2. RELATED WORKS AND BACKGROUND

Learning representations for visual reinforcement learning (RL) has come a long way since its early days. Testbeds have evolved from simple video games (Koutník et al., 2013; Mnih et al., 2015) to self-driving simulators (Shah et al., 2018; Dosovitskiy et al., 2017) , realistic robotics engines (Tassa et al., 2018; Makoviychuk et al., 2021) , and embodied AI platforms (Savva et al., 2019; Kolve et al., 2017) . Visual RL algorithms have similarly progressed, and can now match human efficiency and performance on the simpler video games (Hafner et al., 2021; Ye et al., 2021) , and control complex simulated robots in a handful of hours (Yarats et al., 2022; Laskin et al., 2020; Hansen et al., 2022) . In spite of this success, visual representations remain challenging to transfer in RL (Lazaric, 2012) . Prior work shows that learned representations can be surprisingly brittle, and fail to generalize to minor changes in pixel observations (Witty et al., 2021) . This perspective is often studied under the umbrella of generalization (Zhang et al., 2018; Cobbe et al., 2020; Packer et al., 2018) or adversarial RL (Pinto et al., 2017; Khalifa et al., 2020) . In part, those issues arise due to our lack of understanding in what can be transferred and how to learn it in RL. Others have argued for a plethora of representation pretraining objectives, ranging from capturing policy values (Lehnert et al., 2020; Liu et al., 2021) and summarizing states (Mazoure et al., 2020; Schwarzer et al., 2021; Abel et al., 2016; Littman & Sutton, 2001) to disentangled (Higgins et al., 2017) and bi-simulation metrics (Zhang et al., 2021; Castro & Precup, 2010) . Those objectives can also be aggregated in the hope of learning more generic representations (Gelada et al., 2019; Yang & Nachum, 2021) . Nonetheless, it remains unclear which of these methods should be preferred to learn generic transferrable representations.
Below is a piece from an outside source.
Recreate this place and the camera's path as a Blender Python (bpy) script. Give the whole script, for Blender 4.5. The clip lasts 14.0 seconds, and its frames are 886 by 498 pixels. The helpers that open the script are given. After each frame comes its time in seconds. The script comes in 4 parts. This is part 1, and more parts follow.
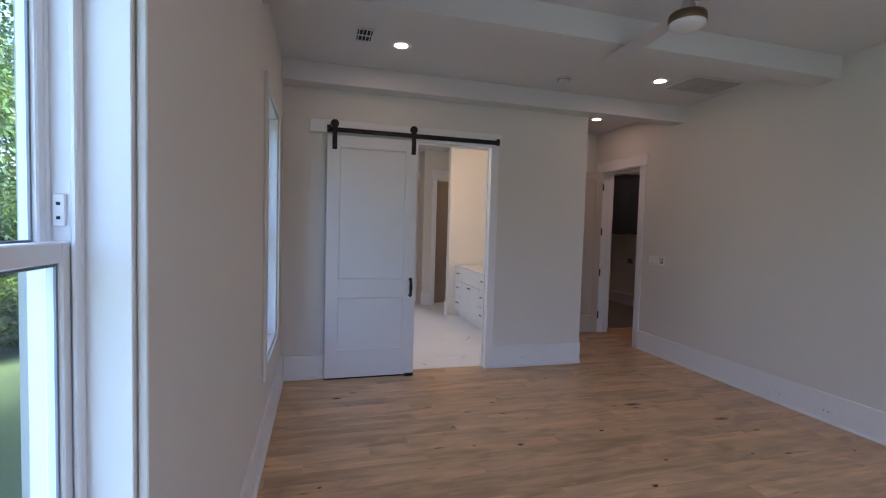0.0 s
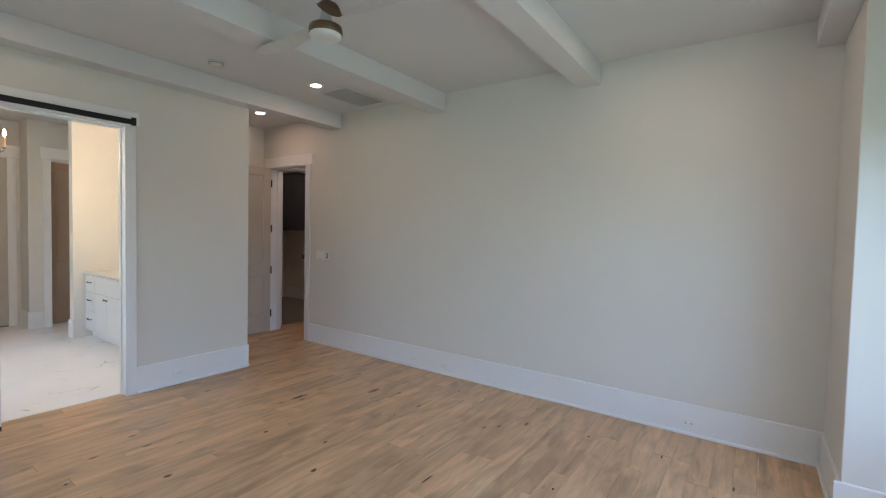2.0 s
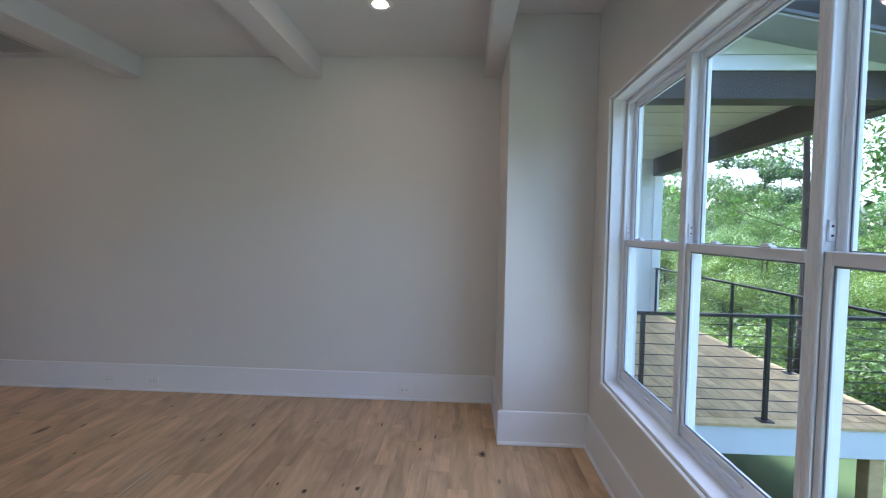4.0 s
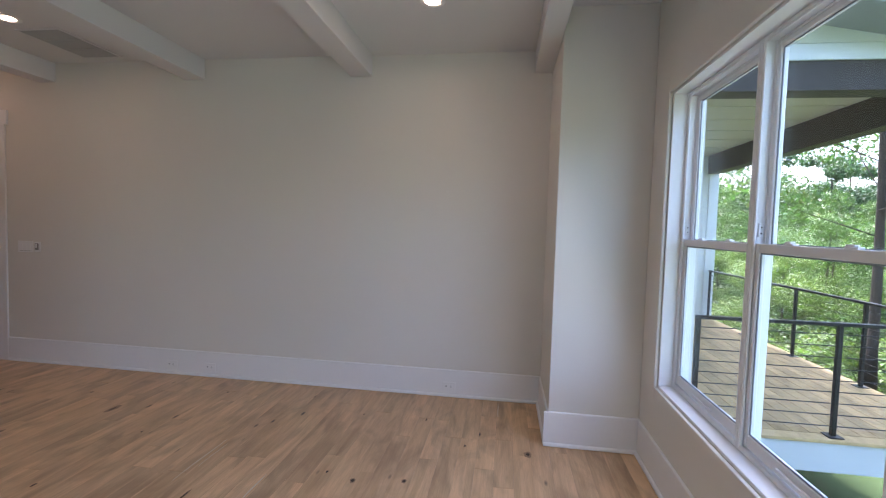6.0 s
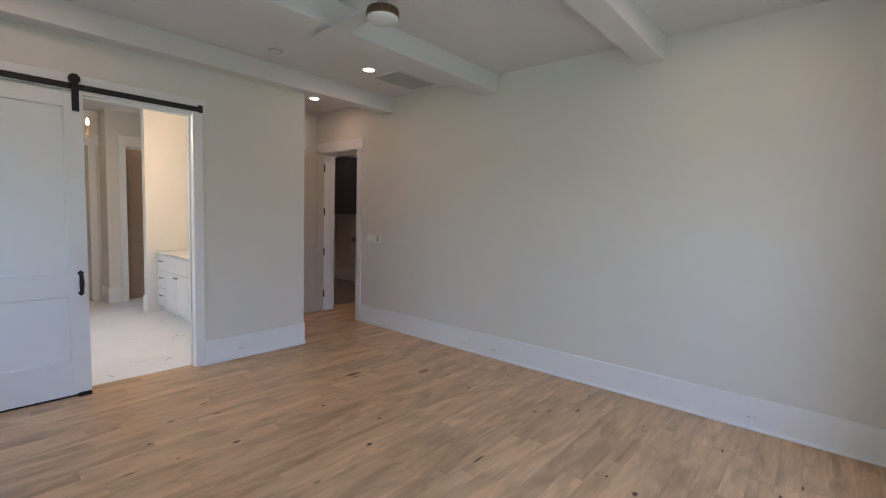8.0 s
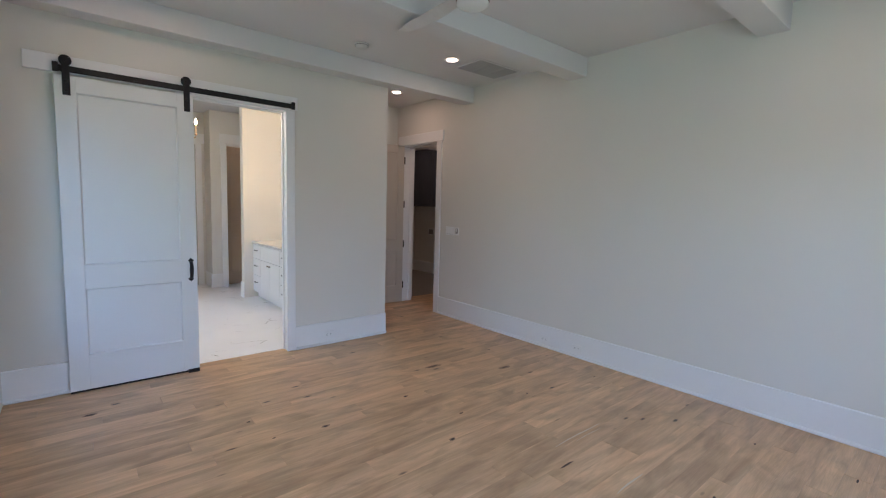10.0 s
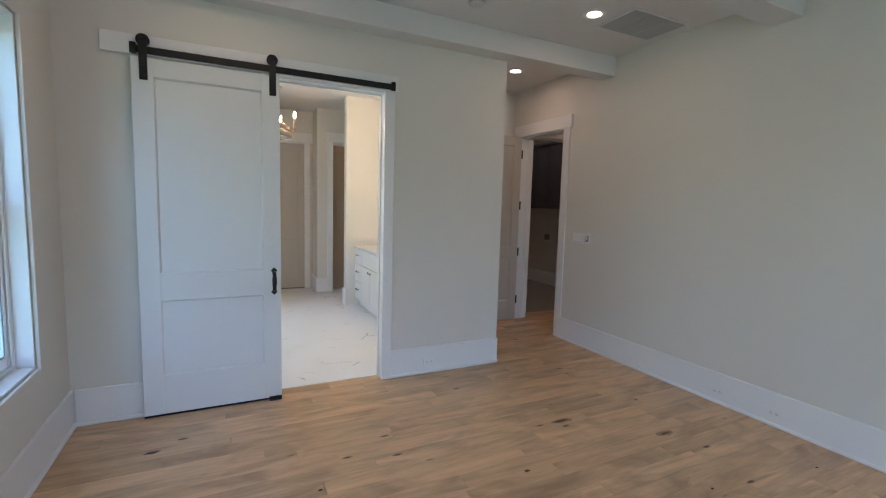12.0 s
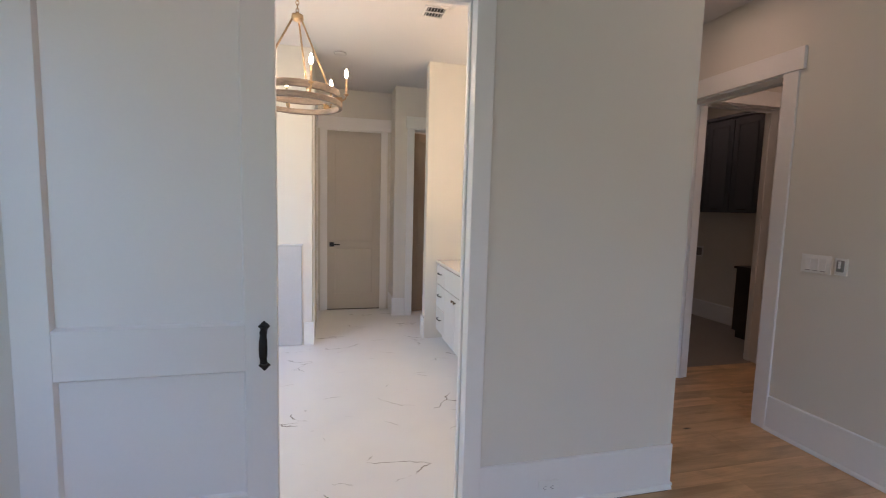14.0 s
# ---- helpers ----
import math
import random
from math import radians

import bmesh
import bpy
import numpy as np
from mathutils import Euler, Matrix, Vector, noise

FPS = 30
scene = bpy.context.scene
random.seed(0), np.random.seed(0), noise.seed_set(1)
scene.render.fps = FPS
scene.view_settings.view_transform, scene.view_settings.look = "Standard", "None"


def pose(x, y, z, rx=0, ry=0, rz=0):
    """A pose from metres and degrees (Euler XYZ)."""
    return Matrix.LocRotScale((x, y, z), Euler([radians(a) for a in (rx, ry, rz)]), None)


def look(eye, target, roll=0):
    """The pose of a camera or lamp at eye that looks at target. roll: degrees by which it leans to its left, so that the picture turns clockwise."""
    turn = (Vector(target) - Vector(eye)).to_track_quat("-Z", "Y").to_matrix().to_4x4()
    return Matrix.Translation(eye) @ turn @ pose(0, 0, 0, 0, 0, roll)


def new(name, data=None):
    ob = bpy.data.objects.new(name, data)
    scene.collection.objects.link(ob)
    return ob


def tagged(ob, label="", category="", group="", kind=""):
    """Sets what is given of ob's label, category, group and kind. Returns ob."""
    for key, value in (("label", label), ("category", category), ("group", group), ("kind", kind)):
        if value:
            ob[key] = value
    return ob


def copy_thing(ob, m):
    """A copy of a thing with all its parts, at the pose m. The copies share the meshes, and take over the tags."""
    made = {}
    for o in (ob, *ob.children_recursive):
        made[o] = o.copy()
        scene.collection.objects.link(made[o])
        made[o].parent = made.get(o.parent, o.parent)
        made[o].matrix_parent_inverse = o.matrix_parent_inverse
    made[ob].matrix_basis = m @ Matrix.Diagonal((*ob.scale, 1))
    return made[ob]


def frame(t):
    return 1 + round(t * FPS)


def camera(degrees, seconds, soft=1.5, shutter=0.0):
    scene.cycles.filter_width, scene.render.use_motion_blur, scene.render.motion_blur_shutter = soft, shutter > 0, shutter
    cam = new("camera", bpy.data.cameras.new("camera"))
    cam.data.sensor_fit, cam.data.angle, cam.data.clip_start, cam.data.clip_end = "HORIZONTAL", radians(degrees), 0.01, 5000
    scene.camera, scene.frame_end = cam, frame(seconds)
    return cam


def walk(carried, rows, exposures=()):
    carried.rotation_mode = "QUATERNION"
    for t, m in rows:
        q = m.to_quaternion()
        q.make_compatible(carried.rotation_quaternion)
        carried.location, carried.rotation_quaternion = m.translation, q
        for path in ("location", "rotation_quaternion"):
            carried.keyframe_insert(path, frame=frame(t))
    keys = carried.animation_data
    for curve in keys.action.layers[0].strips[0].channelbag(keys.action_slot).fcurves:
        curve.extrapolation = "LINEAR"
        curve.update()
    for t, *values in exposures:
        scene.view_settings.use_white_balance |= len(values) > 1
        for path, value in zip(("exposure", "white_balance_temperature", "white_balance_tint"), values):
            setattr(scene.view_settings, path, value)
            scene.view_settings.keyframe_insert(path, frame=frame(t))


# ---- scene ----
cam = camera(89.9, 14.0, soft=1.15)
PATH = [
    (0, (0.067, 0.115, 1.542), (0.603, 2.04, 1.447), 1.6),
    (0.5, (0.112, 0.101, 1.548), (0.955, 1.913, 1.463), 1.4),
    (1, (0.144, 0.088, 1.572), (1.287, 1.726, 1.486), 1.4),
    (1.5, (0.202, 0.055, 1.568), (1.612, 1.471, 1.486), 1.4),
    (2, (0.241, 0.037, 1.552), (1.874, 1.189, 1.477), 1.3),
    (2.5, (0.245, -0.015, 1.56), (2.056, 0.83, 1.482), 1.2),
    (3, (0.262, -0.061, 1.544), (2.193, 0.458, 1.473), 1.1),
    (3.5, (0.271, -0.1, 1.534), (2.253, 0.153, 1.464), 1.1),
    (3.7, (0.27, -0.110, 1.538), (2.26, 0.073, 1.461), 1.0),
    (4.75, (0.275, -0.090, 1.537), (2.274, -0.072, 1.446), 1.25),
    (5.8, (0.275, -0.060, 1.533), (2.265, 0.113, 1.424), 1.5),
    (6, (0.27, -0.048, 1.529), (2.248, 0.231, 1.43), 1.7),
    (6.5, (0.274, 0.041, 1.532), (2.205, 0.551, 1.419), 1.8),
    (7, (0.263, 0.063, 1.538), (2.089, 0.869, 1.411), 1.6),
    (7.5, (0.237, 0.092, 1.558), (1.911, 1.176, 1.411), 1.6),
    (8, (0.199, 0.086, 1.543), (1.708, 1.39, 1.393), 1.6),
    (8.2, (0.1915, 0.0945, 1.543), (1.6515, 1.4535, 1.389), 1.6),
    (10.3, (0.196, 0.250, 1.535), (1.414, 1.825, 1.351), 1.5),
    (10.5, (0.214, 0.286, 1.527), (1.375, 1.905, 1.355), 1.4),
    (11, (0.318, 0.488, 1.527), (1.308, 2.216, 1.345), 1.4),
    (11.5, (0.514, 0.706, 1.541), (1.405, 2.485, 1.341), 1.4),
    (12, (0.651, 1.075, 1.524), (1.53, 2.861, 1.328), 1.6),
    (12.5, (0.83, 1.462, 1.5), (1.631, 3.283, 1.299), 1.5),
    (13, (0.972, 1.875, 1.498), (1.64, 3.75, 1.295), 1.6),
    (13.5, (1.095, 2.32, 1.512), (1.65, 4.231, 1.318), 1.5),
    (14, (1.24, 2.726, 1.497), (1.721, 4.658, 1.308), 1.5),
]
SKY_STRENGTH = 0.15
CAN_STRENGTH = 13
BULB_STRENGTH = 32
DECK_ANGLE = 0
EXPOSURES = [(0, 2.76, 5570, 25), (0.5, 3.25, 5720, 22), (1.5, 3.46, 5520, 16), (2.5, 3.4, 5650, 12), (3.5, 2.82, 5440, 16), (6.0, 3.03, 5920, 24), (6.5, 3.01, 5900, 24), (7.5, 3.33, 5700, 18), (8.2, 3.31, 5720, 17), (10.5, 3.41, 5350, 14), (11.5, 3.41, 5300, 11), (12.5, 3.19, 5700, 14), (14, 3.2, 5800, 19)]
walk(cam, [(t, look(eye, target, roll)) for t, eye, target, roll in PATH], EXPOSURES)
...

Figure 1: When should we freeze or finetune pretrained representations in visual RL? Reward and success weighted by path length (SPL) transfer curves on MSR Jump, DeepMind Control, and Habitat tasks.Freezing pretrained representations can underperform no pretraining at all (Figures1a and 1b) or outperform it (Figures1c and 1d). Finetuning representations is always competitive, but fails to significantly outperform freezing on visually complex domains (Figures1c and 1d). Solid lines indicate mean over 5 random seeds, shades denote 95% confidence interval. See Section 3.2 for details.